Mississippi Grudgingly Gives Up On Slavery

Some hopes die hard.  We saw the news that the State of Confederacy Mississippi finally got around to submitting the paperwork needed to ratify the 13th Amendment to the Constitution banning slavery.   Maybe someone saw the film "Lincoln" and decided to double check, but it's noteworthy that Mississippi was the very last state to ratify the Amendment.  The hard core of the Confederacy ran from  South Carolina westward through Georgia, Alabama and Mississippi, and they haven't given up their notions of a "lost cause" easily;  it's why you still see the Confederate flag, literally the flag of treason, incorporated into many of their state flags.  Maybe it's why some Mississippians recently confused the State flag with the Confederate battle flag, and flew it above the State Supreme Court for a few hours before someone pointed out the error.
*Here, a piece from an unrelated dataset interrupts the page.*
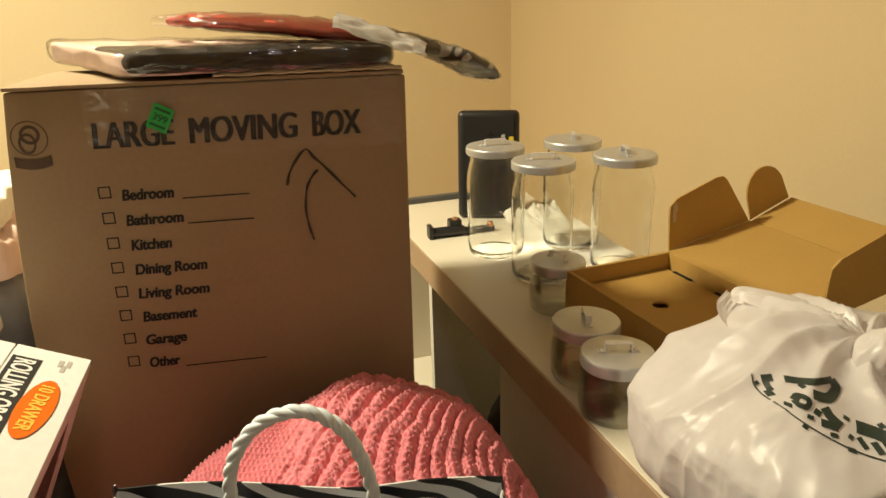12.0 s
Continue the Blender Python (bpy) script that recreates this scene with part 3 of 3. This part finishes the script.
    for v in bm.verts:
        c = v.co.copy()
        f = 1 + 0.22 * n3(c.x, c.y, c.z, 1.3) + 0.16 * (0.5 - abs(n3(c.x * 1.6, c.y * 1.6, c.z * 0.6, 1.6)))
        v.co = Vector((0.022 * c.x + 0.010 * c.z, 0.020 * c.y, 0.024 * c.z)) * f
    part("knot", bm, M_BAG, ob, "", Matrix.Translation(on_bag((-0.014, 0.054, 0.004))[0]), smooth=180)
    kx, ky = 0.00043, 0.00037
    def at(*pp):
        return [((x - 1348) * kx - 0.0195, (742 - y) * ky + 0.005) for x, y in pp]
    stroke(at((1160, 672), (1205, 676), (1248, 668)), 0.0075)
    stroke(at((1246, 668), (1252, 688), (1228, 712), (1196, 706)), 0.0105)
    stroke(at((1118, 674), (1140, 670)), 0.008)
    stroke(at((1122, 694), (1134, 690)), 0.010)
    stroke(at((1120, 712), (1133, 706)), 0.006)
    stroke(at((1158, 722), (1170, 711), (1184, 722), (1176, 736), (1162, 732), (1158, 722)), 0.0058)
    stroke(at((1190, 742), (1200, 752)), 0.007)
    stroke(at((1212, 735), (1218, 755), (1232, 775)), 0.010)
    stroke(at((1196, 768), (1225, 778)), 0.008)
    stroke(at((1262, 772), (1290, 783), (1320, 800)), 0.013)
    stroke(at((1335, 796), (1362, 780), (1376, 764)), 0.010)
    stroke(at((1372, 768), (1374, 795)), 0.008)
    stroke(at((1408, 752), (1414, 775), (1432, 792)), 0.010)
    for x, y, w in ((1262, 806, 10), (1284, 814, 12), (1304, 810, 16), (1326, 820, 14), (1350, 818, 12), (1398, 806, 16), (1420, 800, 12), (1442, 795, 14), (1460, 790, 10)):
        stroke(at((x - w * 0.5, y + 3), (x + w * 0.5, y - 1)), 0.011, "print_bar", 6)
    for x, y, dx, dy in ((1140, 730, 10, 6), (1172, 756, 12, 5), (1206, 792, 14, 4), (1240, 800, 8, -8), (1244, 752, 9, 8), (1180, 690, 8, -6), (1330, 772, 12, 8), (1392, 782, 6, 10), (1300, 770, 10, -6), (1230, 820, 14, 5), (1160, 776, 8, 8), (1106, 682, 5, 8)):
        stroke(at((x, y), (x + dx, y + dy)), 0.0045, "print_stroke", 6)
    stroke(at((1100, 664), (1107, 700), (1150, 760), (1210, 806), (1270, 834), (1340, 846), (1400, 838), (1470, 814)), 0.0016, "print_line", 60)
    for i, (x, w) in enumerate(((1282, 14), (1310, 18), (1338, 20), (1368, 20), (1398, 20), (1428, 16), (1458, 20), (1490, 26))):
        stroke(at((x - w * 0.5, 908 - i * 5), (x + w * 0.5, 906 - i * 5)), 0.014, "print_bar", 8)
    return ob


carrier_bag()


# ---- tote bag with cord handle, and the knitted blanket behind it ----
def knitted_blanket():
    ob = thing("knitted_blanket", pose(-0.262, 0.930, 0.0), "coral pink chunky ribbed knit blanket, heaped up", "blanket")
    rx, ry, base, top = 0.272, 0.195, 0.484, 0.822

    def fn(u, v):
        a = math.pi * (u - 0.5)
        b = math.pi * (v - 0.5)
        x, y = math.sin(a), -math.sin(b)
        h = max(0.0, 1 - abs(x) ** 1.6 if x < 0 else 1 - abs(x) ** 3.0) ** 0.55 * max(0.0, 1 - abs(y) ** 3.4) ** 0.5
        h *= 1 - 0.05 * (1 - y) * 0.5
        s = 0.020 * n3(x, y, 0.3, 1.6) + 0.012 * n3(x, y, 0.9, 3.1)
        # ribs run from the far edge towards the room; the left part is plain stitch
        q = (x - 0.50 * y + 0.15 * n3(x, y, 5.0, 1.5) + 0.035 * n3(x, y, 2.0, 5.0)) * 38
        c = abs(math.sin(q)) ** 0.7
        mix = min(1, max(0.0, (x + 0.30 - 0.3 * y) * 4))
        st = math.sin(y * ry * 820 + 5.2 * abs(math.cos(2 * q)))
        pl = math.sin(x * rx * 640) * math.sin(y * ry * 560)
        w = min(1, h * 2.5)
        z = base + (top - base) * h + (s + mix * (0.0105 * c * (0.8 + 0.8 * n3(x, y, 8.0, 3.0)) + 0.0030 * st * c + 0.004 * n3(x * 9, y * 9, 4.0, 1.0) + 0.0022 * n3(x * 40, y * 40, 6.0, 1.0)) + (1 - mix) * 0.0050 * pl) * w
        yy = y * ry + 0.015 * n3(x, y, 2, 2)
        return Vector((x * rx * (1.06 if x < 0 else 1.0) * (1 + 0.4 * s), yy, z))
    part("body", surface(560, 420, fn), M_KNIT, ob, smooth=180)
    return ob


knitted_blanket()


def tote():
    ob = thing("gift_bag", pose(-0.320, 0.794, 0.483, 0, 0, -19.7), "zebra-striped paper gift bag with a twisted white cord handle", "bag")
    W, D, H = 0.352, 0.030, 0.367

    def side(x0, y0, x1, y1):
        def fn(u, v):
            x, y = x0 + (x1 - x0) * u, y0 + (y1 - y0) * u
            n = Vector((y1 - y0, x0 - x1, 0)).normalized()
            return Vector((x, y, H * v + 0.004 * v * math.sin(u * 9 + 1))) + n * (0.006 * n3(u * 4, v * 4, x0) * math.sin(math.pi * u))
        return surface(40, 24, fn, 0.0016)
    part("front_panel", side(-W / 2, -D / 2, W / 2, -D / 2), M_ZEBRA, ob, smooth=60)
    part("back_panel", side(W / 2, D / 2, -W / 2, D / 2), M_ZEBRA, ob, smooth=60)
    part("side_panel", side(W / 2, -D / 2, W / 2, D / 2), M_ZEBRA, ob, smooth=60)
    part("side_panel", side(-W / 2, D / 2, -W / 2, -D / 2), M_ZEBRA, ob, smooth=60)
    part("bottom", block(-W / 2, -D / 2, 0, W / 2, D / 2, 0.003), M_ZEBRA, ob)
    line = spline([(-0.064, -0.010, H - 0.05), (-0.064, -0.010, H), (-0.058, -0.008, H + 0.040), (-0.034, -0.006, H + 0.075), (0.004, -0.006, H + 0.089), (0.036, -0.007, H + 0.074), (0.054, -0.008, H + 0.040), (0.062, -0.010, H), (0.062, -0.010, H - 0.05)], 110)
    for k in range(3):
        pts = []
        for i, p in enumerate(line):
            d = (line[min(i + 1, 110)] - line[max(i - 1, 0)]).normalized()
            s = Vector((0, 1, 0))
            up = d.cross(s)
            a = i * 0.42 + k * 2 * math.pi / 3
            pts.append(p + (s * math.cos(a) + up * math.sin(a)) * 0.0030)
        part("cord_strand", tube(pts, 0.0036, 8), M_ROPE, ob, "twisted white cord", smooth=70)
    return ob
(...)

We wonder if the words from the '60s civil rights era folk song "Here's to the State of Mississippi" by the late Phil Ochs still resonate:

Here's to the state of Mississippi,
For underneath her borders, the devil draws no lines,
If you drag her muddy rivers, nameless bodies you will find.
Oh the fat trees of the forest have hid a thousand crimes,
The calendar is lying when it reads the present time.